▶ **PROBLEM STATEMENT**:
Copy all of the material word for word, except for the pictures.

START GIVEN RECORDS

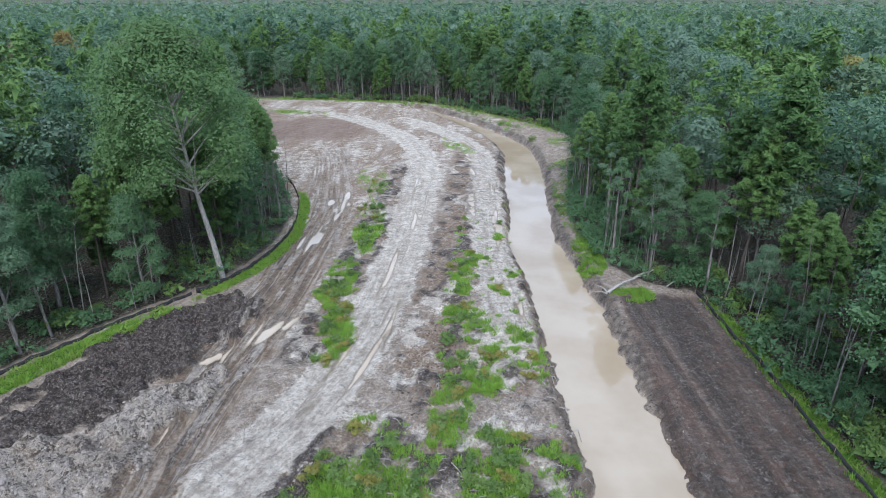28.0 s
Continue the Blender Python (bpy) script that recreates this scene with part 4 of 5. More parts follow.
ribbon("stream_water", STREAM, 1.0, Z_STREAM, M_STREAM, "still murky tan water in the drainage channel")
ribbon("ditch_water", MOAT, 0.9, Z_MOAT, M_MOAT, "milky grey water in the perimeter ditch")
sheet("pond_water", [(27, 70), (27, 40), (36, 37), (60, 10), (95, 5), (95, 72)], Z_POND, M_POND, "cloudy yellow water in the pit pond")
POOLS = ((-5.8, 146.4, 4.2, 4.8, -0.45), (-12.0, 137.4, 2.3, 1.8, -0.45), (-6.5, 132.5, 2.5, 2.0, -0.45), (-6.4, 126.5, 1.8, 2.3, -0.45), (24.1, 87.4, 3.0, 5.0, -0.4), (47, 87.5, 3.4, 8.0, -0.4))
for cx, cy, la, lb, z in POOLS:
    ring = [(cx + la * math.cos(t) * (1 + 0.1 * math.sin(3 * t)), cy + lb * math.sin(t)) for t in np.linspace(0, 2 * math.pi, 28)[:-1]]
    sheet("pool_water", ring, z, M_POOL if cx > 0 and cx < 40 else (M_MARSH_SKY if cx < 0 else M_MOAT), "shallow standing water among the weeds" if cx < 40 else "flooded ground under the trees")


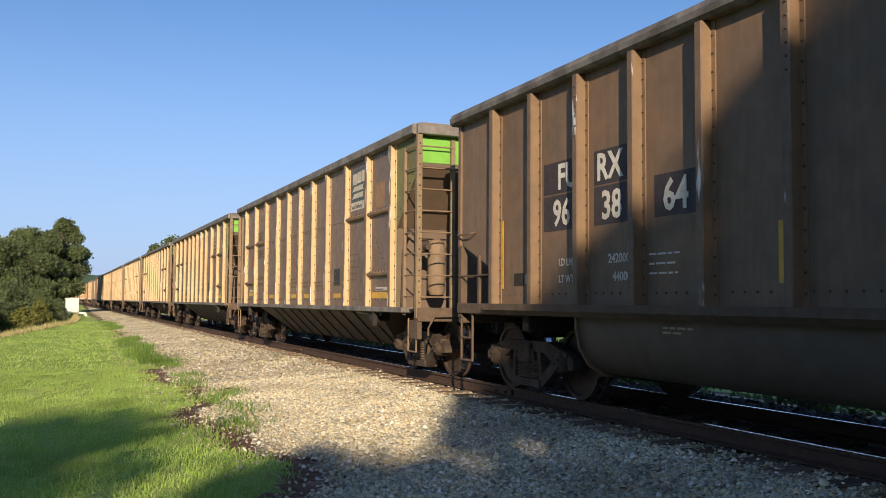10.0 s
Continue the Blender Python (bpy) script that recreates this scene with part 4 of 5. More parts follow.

END GIVEN RECORDS

▶ **TASK SOLUTION**:
28.0 s
Continue the Blender Python (bpy) script that recreates this scene with part 4 of 5. More parts follow.
ribbon("stream_water", STREAM, 1.0, Z_STREAM, M_STREAM, "still murky tan water in the drainage channel")
ribbon("ditch_water", MOAT, 0.9, Z_MOAT, M_MOAT, "milky grey water in the perimeter ditch")
sheet("pond_water", [(27, 70), (27, 40), (36, 37), (60, 10), (95, 5), (95, 72)], Z_POND, M_POND, "cloudy yellow water in the pit pond")
POOLS = ((-5.8, 146.4, 4.2, 4.8, -0.45), (-12.0, 137.4, 2.3, 1.8, -0.45), (-6.5, 132.5, 2.5, 2.0, -0.45), (-6.4, 126.5, 1.8, 2.3, -0.45), (24.1, 87.4, 3.0, 5.0, -0.4), (47, 87.5, 3.4, 8.0, -0.4))
for cx, cy, la, lb, z in POOLS:
    ring = [(cx + la * math.cos(t) * (1 + 0.1 * math.sin(3 * t)), cy + lb * math.sin(t)) for t in np.linspace(0, 2 * math.pi, 28)[:-1]]
    sheet("pool_water", ring, z, M_POOL if cx > 0 and cx < 40 else (M_MARSH_SKY if cx < 0 else M_MOAT), "shallow standing water among the weeds" if cx < 40 else "flooded ground under the trees")


10.0 s
Continue the Blender Python (bpy) script that recreates this scene with part 4 of 5. More parts follow.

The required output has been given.